Task requirements: Count how many lines of the material hold "soft". Respond with that number alone.

Source data:
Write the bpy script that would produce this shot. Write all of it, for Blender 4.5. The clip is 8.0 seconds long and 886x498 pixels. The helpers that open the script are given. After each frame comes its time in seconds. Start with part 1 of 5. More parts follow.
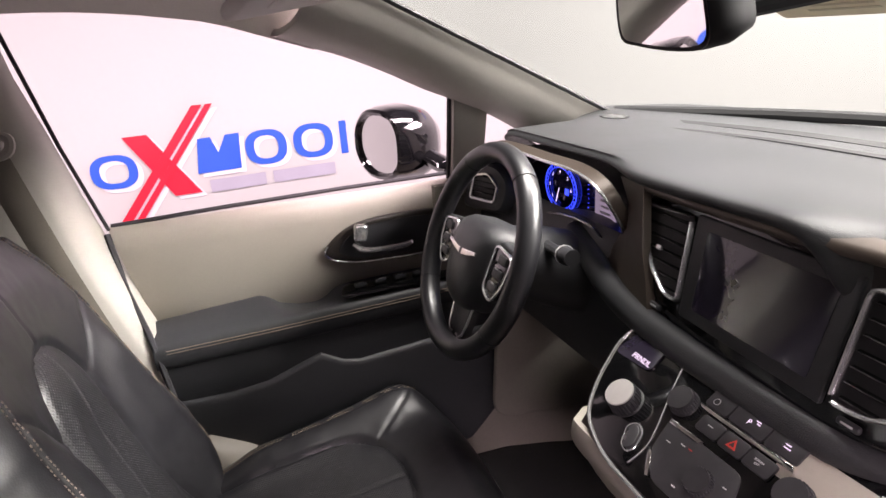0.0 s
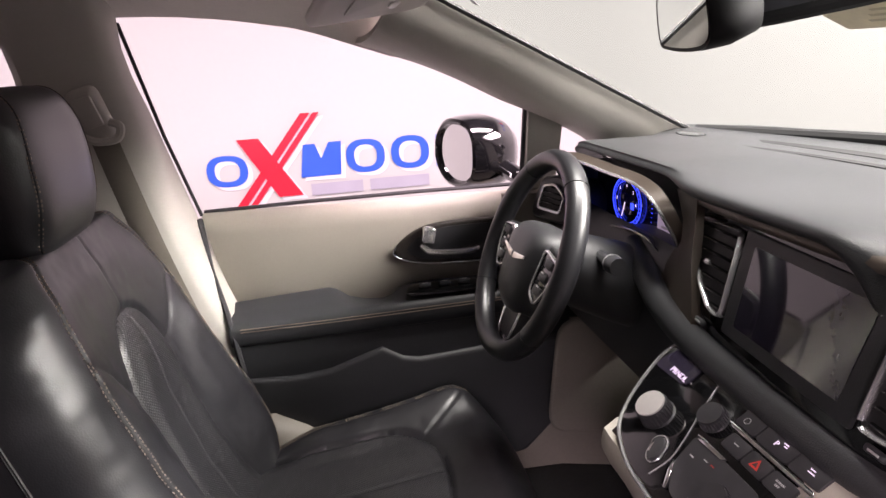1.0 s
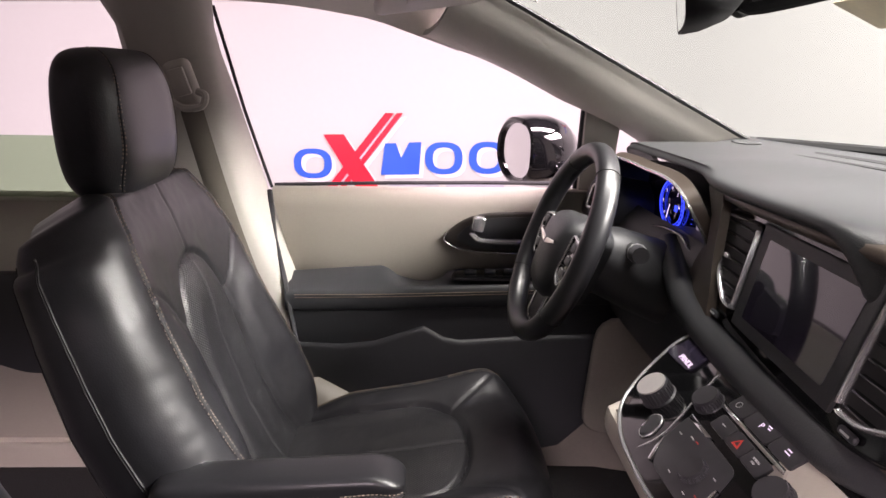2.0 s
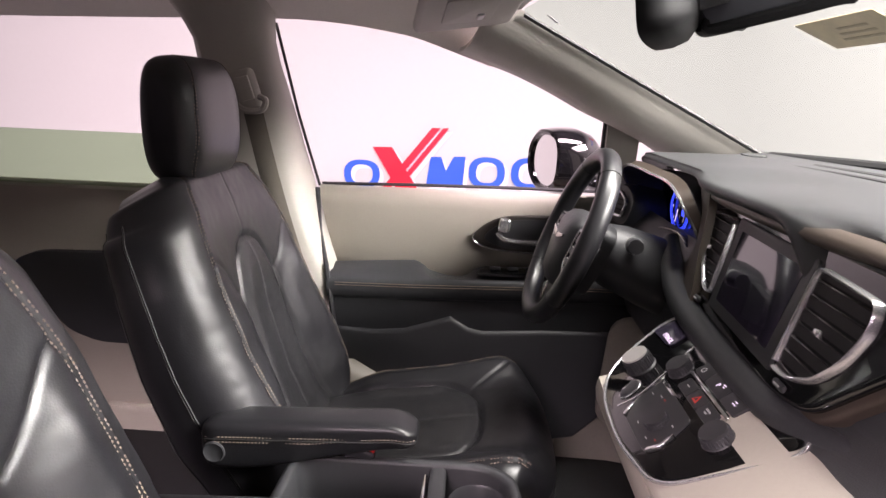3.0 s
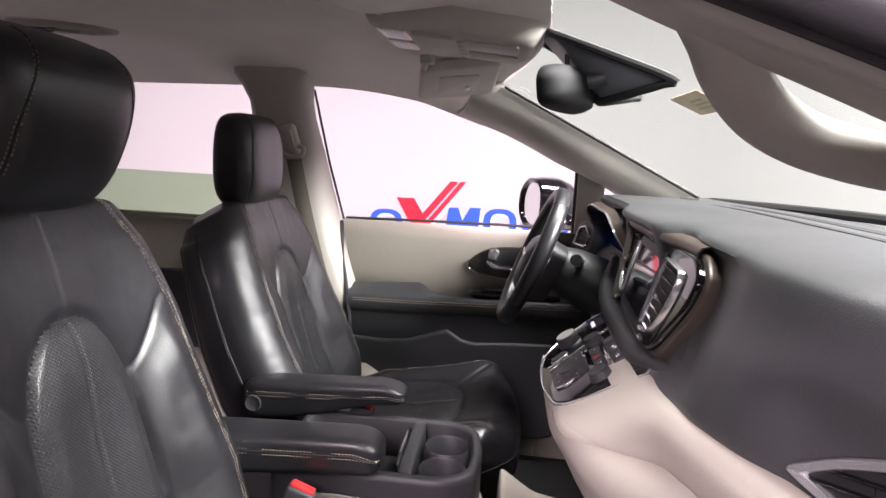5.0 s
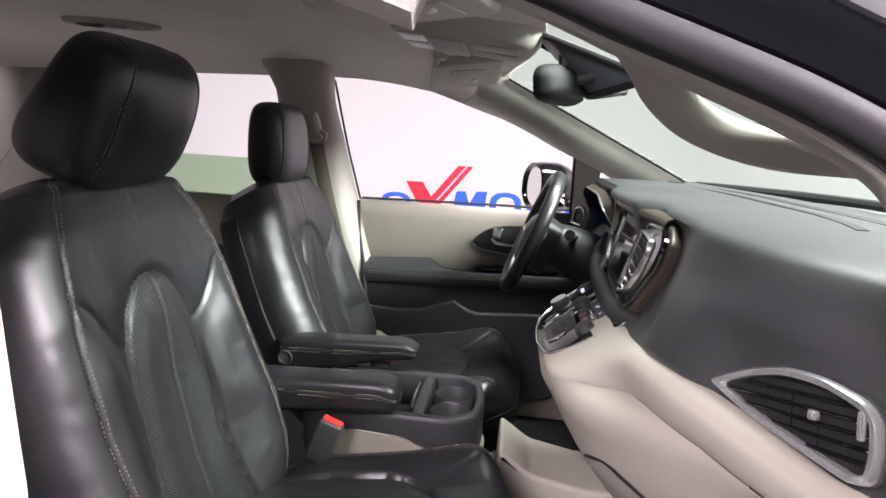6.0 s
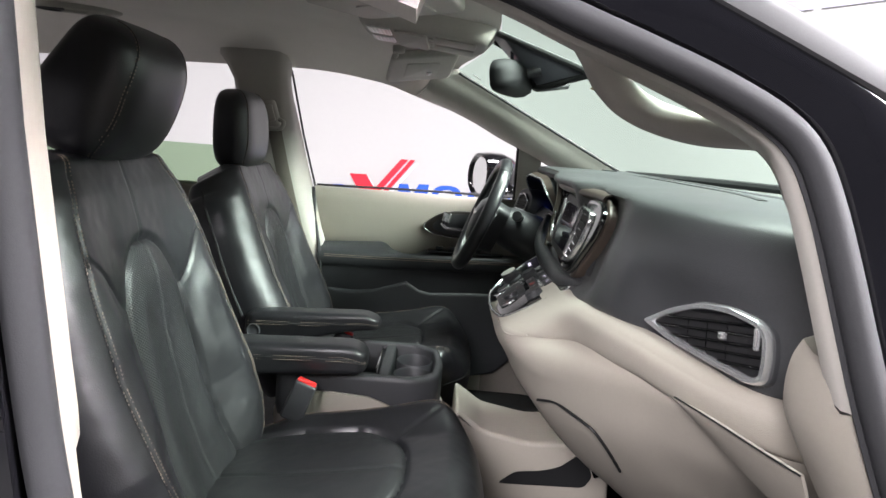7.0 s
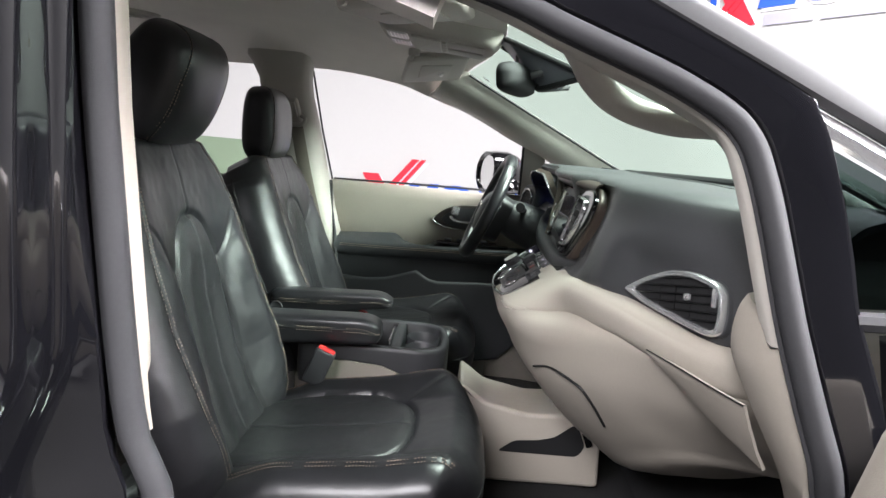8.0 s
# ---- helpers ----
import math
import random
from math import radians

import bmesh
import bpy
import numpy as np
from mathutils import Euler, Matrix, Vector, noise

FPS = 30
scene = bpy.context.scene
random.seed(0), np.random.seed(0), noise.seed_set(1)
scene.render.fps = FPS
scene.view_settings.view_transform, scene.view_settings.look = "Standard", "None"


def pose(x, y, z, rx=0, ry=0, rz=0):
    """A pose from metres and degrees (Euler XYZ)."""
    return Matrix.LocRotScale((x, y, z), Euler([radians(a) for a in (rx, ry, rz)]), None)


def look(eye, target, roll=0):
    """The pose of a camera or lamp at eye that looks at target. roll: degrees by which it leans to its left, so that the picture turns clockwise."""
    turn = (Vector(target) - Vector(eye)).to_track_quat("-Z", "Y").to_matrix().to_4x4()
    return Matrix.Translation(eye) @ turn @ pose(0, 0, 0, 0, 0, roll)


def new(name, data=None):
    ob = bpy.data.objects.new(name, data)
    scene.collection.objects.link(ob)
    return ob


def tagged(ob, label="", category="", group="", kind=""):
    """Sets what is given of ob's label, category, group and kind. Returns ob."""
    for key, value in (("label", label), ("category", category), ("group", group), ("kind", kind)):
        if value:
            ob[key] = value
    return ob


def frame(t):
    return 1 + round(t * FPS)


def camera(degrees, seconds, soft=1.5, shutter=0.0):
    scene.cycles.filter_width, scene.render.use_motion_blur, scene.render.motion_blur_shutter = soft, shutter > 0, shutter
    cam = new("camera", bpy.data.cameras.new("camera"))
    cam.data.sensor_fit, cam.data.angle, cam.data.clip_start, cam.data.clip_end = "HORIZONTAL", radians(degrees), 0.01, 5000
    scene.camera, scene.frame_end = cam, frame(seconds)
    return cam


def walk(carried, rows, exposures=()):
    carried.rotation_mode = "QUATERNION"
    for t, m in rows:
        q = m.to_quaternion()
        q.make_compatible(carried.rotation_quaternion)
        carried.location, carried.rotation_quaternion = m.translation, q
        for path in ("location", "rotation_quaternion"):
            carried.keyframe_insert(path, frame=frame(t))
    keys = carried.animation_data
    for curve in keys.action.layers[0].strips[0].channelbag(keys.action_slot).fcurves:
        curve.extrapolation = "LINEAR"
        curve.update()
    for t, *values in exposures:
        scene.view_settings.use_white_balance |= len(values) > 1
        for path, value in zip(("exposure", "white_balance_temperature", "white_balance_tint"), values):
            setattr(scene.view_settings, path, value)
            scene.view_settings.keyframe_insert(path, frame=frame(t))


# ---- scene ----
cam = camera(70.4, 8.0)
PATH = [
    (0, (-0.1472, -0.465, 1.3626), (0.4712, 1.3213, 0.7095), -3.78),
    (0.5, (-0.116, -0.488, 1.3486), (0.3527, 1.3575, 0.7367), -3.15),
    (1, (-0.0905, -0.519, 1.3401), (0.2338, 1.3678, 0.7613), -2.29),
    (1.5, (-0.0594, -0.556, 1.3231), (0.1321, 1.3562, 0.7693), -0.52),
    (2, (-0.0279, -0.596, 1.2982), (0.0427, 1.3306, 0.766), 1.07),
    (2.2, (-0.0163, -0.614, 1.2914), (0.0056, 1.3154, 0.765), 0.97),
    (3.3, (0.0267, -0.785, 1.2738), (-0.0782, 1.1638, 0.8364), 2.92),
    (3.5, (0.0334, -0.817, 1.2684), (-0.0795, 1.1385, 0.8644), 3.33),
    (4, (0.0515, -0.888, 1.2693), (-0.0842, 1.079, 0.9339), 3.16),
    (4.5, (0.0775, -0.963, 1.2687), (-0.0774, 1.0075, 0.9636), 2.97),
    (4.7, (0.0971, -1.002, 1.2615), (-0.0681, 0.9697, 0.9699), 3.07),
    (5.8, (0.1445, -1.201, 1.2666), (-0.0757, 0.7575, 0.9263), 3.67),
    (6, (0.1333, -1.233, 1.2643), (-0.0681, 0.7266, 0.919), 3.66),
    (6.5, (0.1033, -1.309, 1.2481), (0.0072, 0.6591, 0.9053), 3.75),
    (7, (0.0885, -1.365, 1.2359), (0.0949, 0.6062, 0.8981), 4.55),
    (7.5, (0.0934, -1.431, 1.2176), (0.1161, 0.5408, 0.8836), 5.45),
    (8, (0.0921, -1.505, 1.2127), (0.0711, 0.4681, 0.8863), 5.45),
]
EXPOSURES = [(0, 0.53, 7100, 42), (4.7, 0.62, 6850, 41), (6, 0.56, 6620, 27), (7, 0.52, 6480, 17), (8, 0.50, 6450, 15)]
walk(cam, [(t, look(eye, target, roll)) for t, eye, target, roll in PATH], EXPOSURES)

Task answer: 2